◆ **STATED EXERCISE**
Some lines in the listing below may include the string "with". How many are there? Give only the number.

[start of COLLECTED MATERIAL]

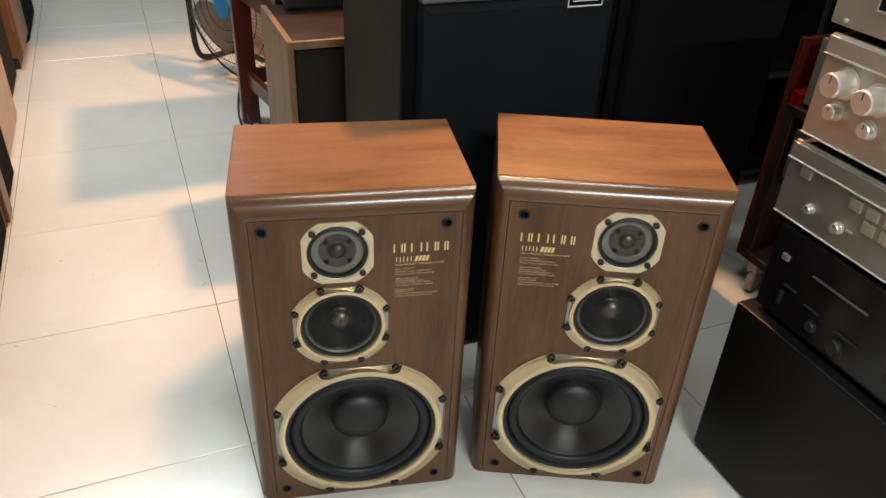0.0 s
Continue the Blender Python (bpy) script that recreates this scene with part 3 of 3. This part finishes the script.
def floor_fan():
    f = thing("floor_fan", room(0.17, 2.40, 0, -58), "black floor fan with a wire cage and blue hub", "fan")
    zc, R = 0.360, 0.335
    # the fan looks to -y in its own axes
    bars = bmesh.new()
    for i in range(72):
        a = 2 * math.pi * i / 72
        line = [(r * math.cos(a), y, zc + r * math.sin(a)) for r, y in ((0.045, -0.085), (0.15, -0.080), (0.25, -0.062), (R, -0.012))]
        tube(line, 0.0009, 4, bars)
    for r, y in ((0.045, -0.085), (0.10, -0.084), (0.15, -0.081), (0.20, -0.074), (0.25, -0.063), (R, -0.012)):
        tube([(r * math.cos(2 * math.pi * i / 48), y, zc + r * math.sin(2 * math.pi * i / 48)) for i in range(48)], 0.0022, 5, bars, True)
    cage = part("front_cage", bars, screw_black, f, "black wire guard")
    cage["kind"] = "stuff"
    back = bmesh.new()
    for i in range(48):
        a = 2 * math.pi * i / 48
        tube([(r * math.cos(a), y, zc + r * math.sin(a)) for r, y in ((0.07, 0.115), (0.22, 0.09), (R, -0.008))], 0.0009, 4, back)
    tube([(R * math.cos(2 * math.pi * i / 48), -0.008, zc + R * math.sin(2 * math.pi * i / 48)) for i in range(48)], 0.005, 6, back, True)
    part("back_cage", back, screw_black, f, "black wire guard")
    part("hub_label", lathe([(0, -0.092), (0.045, -0.091), (0.052, -0.086), (0.050, -0.083)], 32), blue_label, cage, "round blue hub label", m=pose(0, 0, zc))
    part("motor", lathe([(0, 0.02), (0.05, 0.022), (0.062, 0.05), (0.06, 0.13), (0.04, 0.16), (0, 0.165)], 32), black_plastic, f, smooth=True, m=pose(0, 0, zc))
    for i in range(3):
        bm = bmesh.new()
        rows = []
        for k in range(7):
            q = k / 6
            r = 0.04 + 0.25 * q
            half = 0.35 + 0.30 * math.sin(math.pi * min(1, q * 0.8 + 0.15))
            rows.append([bm.verts.new((r * math.cos(a), -0.01 + 0.05 * (a / half) * (1 - 0.5 * q), r * math.sin(a))) for a in [half * (j / 4 - 1) for j in range(9)]])
        for a, b in zip(rows, rows[1:]):
            for j in range(8):
                bm.faces.new((a[j], a[j + 1], b[j + 1], b[j]))
        bmesh.ops.solidify(bm, geom=bm.faces[:], thickness=0.002)
        part("blade", bm, fan_blade, f, smooth=True, m=pose(0, 0, zc) @ pose(0, 0, 0, 0, 120 * i + 20, 0))
    # bent tube stand: two uprights joined by a loop on the floor
    s = R + 0.03
    path = smooth_line([(-s, 0.02, zc + 0.02), (-s, 0.02, 0.25), (-s, 0.03, 0.07), (-s, 0.09, 0.016), (-s, 0.25, 0.016)], 8)
    part("stand", tube(path, 0.014, 10), black_plastic, f, "bent black tube stand", smooth=True)
    path = smooth_line([(s, 0.02, zc + 0.02), (s, 0.02, 0.25), (s, 0.03, 0.07), (s, 0.09, 0.016), (s, 0.25, 0.016)], 8)
    part("stand", tube(path, 0.014, 10), black_plastic, f, "bent black tube stand", smooth=True)
    part("stand", tube([(-s, 0.25, 0.016), (s, 0.25, 0.016)], 0.012, 10), black_plastic, f, smooth=True)


floor_fan()

# ---- stacks of amplifiers ----


def black_box():
    b = thing("subwoofer_cabinet", room(0.738, -0.132, 0, -90), "large black ash cabinet under the stacked units", "cabinet")
    part("cabinet", box(0, 0.56, 0, 0.42, 0.012, 0.405, 0.004), black_ash, b)
    for x in (0.05, 0.51):
        for y in (0.05, 0.37):
            part("foot", lathe([(0, 0.0), (0.02, 0.0), (0.02, 0.013), (0, 0.013)], 20), black_plastic, b, m=pose(x, y, 0, 90))


black_box()
# the stack faces the aisle: local x runs towards the camera side, local -y to the aisle
receiver(room(0.763, -0.153, 0.405, -90), "cassette_deck", "glossy black cassette deck on the black cabinet", 0.44, 0.32, 0.19, black_gloss,
         [(0.30, 0.06, 0.014, 0.012, black_plastic), (0.13, 0.045, 0.010, 0.010, black_plastic), (0.185, 0.040, 0.016, 0.010, black_plastic)], [(0.035, 0.135, 0.016, 0.012, silver), (0.065, 0.085, 0.030, 0.004, black_case), (0.12, 0.075, 0.034, 0.004, black_case), (0.20, 0.070, 0.045, 0.004, black_case), (0.16, 0.135, 0.12, 0.003, case_grey), (0.05, 0.055, 0.008, 0.03, black_plastic)],
         None, black_case)
receiver(room(0.765, -0.125, 0.595, -90), "amplifier", "smoked silver amplifier with small round knobs", 0.44, 0.34, 0.154, silver_dark,
         [(0.074, 0.052, 0.0085, 0.014, chrome), (0.137, 0.050, 0.0095, 0.014, chrome), (0.30, 0.07, 0.022, 0.02, chrome)],
         [(0.045, 0.108, 0.022, 0.020, silver)] + [(0.155 + 0.034 * i, 0.103, 0.024, 0.020, silver) for i in range(3)] + [(0.190 + 0.034 * i, 0.077, 0.024, 0.020, silver) for i in range(2)] + [(0.16, 0.055, 0.012, 0.004, silver)], ledge=0.124)
receiver(room(0.769, -0.125, 0.750, -90), "integrated_amplifier", "silver amplifier with large and small chrome knobs", 0.44, 0.34, 0.185, silver,
         [(0.056, 0.118, 0.021, 0.040, chrome), (0.121, 0.114, 0.021, 0.040, chrome), (0.055, 0.070, 0.013, 0.022, chrome), (0.122, 0.065, 0.013, 0.016, chrome), (0.20, 0.118, 0.019, 0.022, chrome), (0.31, 0.10, 0.03, 0.026, chrome)],
         [(0.040, 0.172, 0.016, 0.005, red_lens)], ledge=0.155)
receiver(room(0.773, -0.110, 0.937, -90), "tuner", "silver tuner at the top of the stack", 0.44, 0.32, 0.13, silver,
         [(0.34, 0.06, 0.026, 0.02, chrome)], [(0.03, 0.02, 0.006, 0.006, chrome)], (0.08, 0.28, 0.05, 0.10))

# the further stack, behind a red post with a caster trolley
receiver(room(1.280, 0.315, 0.367, -90), "amplifier", "dark silver amplifier with small knobs in the further stack", 0.43, 0.34, 0.150, silver_dark,
         [(0.085, 0.048, 0.010, 0.016, chrome), (0.135, 0.046, 0.010, 0.016, chrome)], [(0.055, 0.095, 0.026, 0.006, silver)])
receiver(room(1.280, 0.322, 0.572, -90), "power_amplifier", "silver power amplifier with a black meter window", 0.43, 0.34, 0.182, silver,
         [], [(0.045, 0.022, 0.009, 0.009, chrome)], (0.075, 0.36, 0.045, 0.145))


def trolley():
    t = thing("equipment_trolley", room(1.265, -0.14), "dark wooden equipment trolley on casters", "trolley")
    part("board", box(0.0, 0.44, 0, 0.50, 0.10, 0.125, 0.003), wood_dark_top, t)
    part("shelf", box(0.036, 0.404, 0, 0.50, 0.342, 0.367, 0.003), wood_dark_top, t)
    part("shelf", box(0.0, 0.44, 0, 0.50, 0.547, 0.572, 0.003), wood_dark_top, t)
    part("end_panel", box(0.0, 0.44, 0.502, 0.516, 0.10, 0.74, 0.002), wood_red, t, "dark red end board")
    for x in (0.0, 0.405):
        for y in (0.0, 0.465):
            part("post", box(x, x + 0.035, y, y + 0.035, 0.125, 0.547, 0.003), wood_dark_top, t)
    for x in (0.03, 0.40):
        for y in (0.06, 0.45):
            c = part("caster", box(x - 0.016, x + 0.016, y - 0.012, y + 0.02, 0.06, 0.10, 0.002), chrome, t, "steel caster fork with a nylon wheel")
            part("wheel", lathe([(0, -0.012), (0.010, -0.013), (0.030, -0.012), (0.036, -0.008), (0.036, 0.008), (0.030, 0.012), (0.010, 0.013), (0, 0.012)], 28), caster_tyre, c, smooth=True, m=pose(x, y, 0.036, 0, 0, 20))


trolley()


def carton():
    # added red block; it stands in for a red glow on the dark-red post
    c = thing("carton", room(1.268, 0.325, 0.572), "small red block on the trolley, added for a red glow on the dark post", "carton")
    part("body", box(0, 0.10, 0, 0.03, 0, 0.03, 0.001), red_lens, c)
    part("lid", box(-0.001, 0.101, -0.001, 0.031, 0.0302, 0.036, 0.001), red_lens, c)


carton()


def shelf_unit():
    c = thing("shelf_unit", room(1.24, 0.84), "wooden shelf unit behind the stacks, mostly coloured black for the shade there", "shelf")
    w, d, h = 1.25, 0.32, 1.62
    # black on these wooden panels paints in the shade behind the stacks
    part("back_panel", box(0, w, d - 0.014, d, 0.0, h, 0.002), black_ash, c)
    for x in (0.0, w / 2 - 0.012, w - 0.024):
        part("side_panel", box(x, x + 0.024, 0, d - 0.0145, 0, h, 0.002), wood_red if x == 0.0 else black_ash, c)
    for z in (0.05, 0.42, 0.80, 1.18, h - 0.03):
        for x0, x1 in ((0.0245, w / 2 - 0.0125), (w / 2 + 0.0125, w - 0.0245)):
            part("shelf", box(x0, x1, 0.006, d - 0.0145, z, z + 0.022, 0.002), black_ash, c)


shelf_unit()

# ---- row of cabinets along the aisle ----


def aisle_cabinet(v0, v1, h, mat, front, label, foot, inset):
    inset, v0, v1 = -0.285 + (inset + 0.285) * 0.978, -1.01 + (v0 + 1.01) * 0.978, -1.01 + (v1 + 1.01) * 0.978
    c = thing("floor_loudspeaker", room(inset, v1, 0, 90), label, "loudspeaker", "row of loudspeakers along the aisle")
    w = v1 - v0
    # local x runs back along the aisle (towards v0), local -y faces the aisle
    if foot:
        part("plinth", box(-w + 0.03, -0.03, 0.03, 0.3, 0, foot, 0.003), black_case, c)
    part("cabinet", box(-w, 0, 0.012, 0.34, foot, h, 0.004), mat, c)
    part("front", box(-w + 0.012, -0.012, 0.0, 0.0125, foot + 0.012, h - 0.012, 0.004), front, c)
    return c


aisle_cabinet(0.935, 1.36, 0.62, black_ash, grille_black, "black floor loudspeaker beside the aisle", 0.0, -0.746)
aisle_cabinet(1.385, 1.50, 0.70, wood_side, wood_side, "narrow brown cabinet between dark loudspeakers", 0.0, -0.738)
aisle_cabinet(1.52, 1.78, 0.66, black_ash, grille_black, "black floor loudspeaker with a dark grille", 0.0, -0.750)
aisle_cabinet(1.82, 2.34, 0.72, wood_orange, beige_panel, "orange-edged floor loudspeaker with a pale front board", 0.0, -0.772)
aisle_cabinet(2.37, 2.84, 0.80, wood_tan, grille_brown, "dark floor loudspeaker with a brown grille", 0.0, -0.800)
aisle_cabinet(2.90, 3.28, 0.85, wood_orange, wood_orange, "orange-brown veneered cabinet on a dark plinth", 0.06, -0.760)
aisle_cabinet(3.33, 3.90, 0.85, black_ash, grille_black, "black floor loudspeaker further down the aisle", 0.0, -0.770)


def cable(points, r, label):
    tagged(part("cable", tube(smooth_line(points, 10), r, 6), black_plastic, m=ROOM, smooth=True), label, "cable", "cables on the floor")


cable([(0.12, 2.02, 0.22), (0.10, 1.96, 0.06), (0.115, 1.79, 0.006), (0.105, 1.62, 0.006), (0.085, 1.43, 0.006), (0.06, 1.20, 0.006), (0.10, 0.95, 0.006)], 0.006, "black cable hanging from the rack to the floor")
cable([(0.10, 2.03, 0.16), (0.075, 1.98, 0.03), (0.075, 1.80, 0.006), (0.075, 1.64, 0.006), (0.065, 1.45, 0.006), (0.035, 1.22, 0.006), (0.08, 0.95, 0.006)], 0.005, "thin black cable trailing over the tiles")
cable([(0.13, 2.00, 0.30), (0.135, 1.90, 0.05), (0.145, 1.75, 0.006), (0.12, 1.55, 0.006), (0.075, 1.40, 0.014), (0.05, 1.15, 0.006), (0.09, 0.92, 0.006)], 0.005, "thin black cable beside the stand")

# ---- floor tiles ----


# joints of the tiling across and along the aisle; the rows are not quite even
JOINTS_U = [-2.36, -1.81, -1.27, -0.731, -0.191, 0.311, 0.838, 1.37, 1.91, 2.45, 2.99]
JOINTS_V = [-2.92, -2.40, -1.88, -1.36, -0.836, -0.314, 0.203, 0.738, 1.277, 1.858, 2.395, 2.93, 3.47, 4.01, 4.55, 5.09, 5.63, 6.17]


def tile_mesh(w, d):
    bm = bmesh.new()
    bmesh.ops.create_cube(bm, size=1, matrix=Matrix.LocRotScale((0, 0, -0.004), None, (w, d, 0.008)))
    bmesh.ops.bevel(bm, geom=[e for e in bm.edges if all(v.co.z > -0.001 for v in e.verts)], offset=0.0012, segments=1, affect="EDGES")
    return bm


def lay_tiles():
    joint = 0.0019
    for u0, u1 in zip(JOINTS_U, JOINTS_U[1:]):
        for v0, v1 in zip(JOINTS_V, JOINTS_V[1:]):
            w, d = round(u1 - u0 - joint, 4), round(v1 - v0 - joint, 4)
            put("tile", mesh_once("tile_%g_%g" % (w, d), lambda: tile_mesh(w, d), tile_glaze, False), tile_glaze, floor, m=pose((u0 + u1) / 2, (v0 + v1) / 2, 0))


lay_tiles()


def dust():
    """Hairs and crumbs lying on the tiles in front of the pair."""
    bm = bmesh.new()
    rng = random.Random(5)
    for i in range(46):
        x, y, a = rng.uniform(-0.9, 0.9), rng.uniform(-0.75, 0.0) if i < 30 else rng.uniform(0.3, 1.2), rng.uniform(0, 6.3)
        if i >= 30:
            x = rng.uniform(-0.9, -0.28)
        long_ = rng.uniform(0.004, 0.016) if i % 3 == 0 else 0.0016
        bend = rng.uniform(-0.4, 0.4)
        pts = [(x + long_ * k * math.cos(a + bend * k), y + long_ * k * math.sin(a + bend * k), 0.0008) for k in (0, 0.33, 0.66, 1.0)]
        tube(pts, 0.0004 if i % 3 == 0 else 0.0007, 4, bm)
    tagged(part("dust", bm, case_grey, m=pose(0, 0, BASE)), "dark hairs and crumbs scattered on the tiles", "dust", kind="stuff")


dust()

[end of COLLECTED MATERIAL]

◆ **SOLUTION BELOW**
11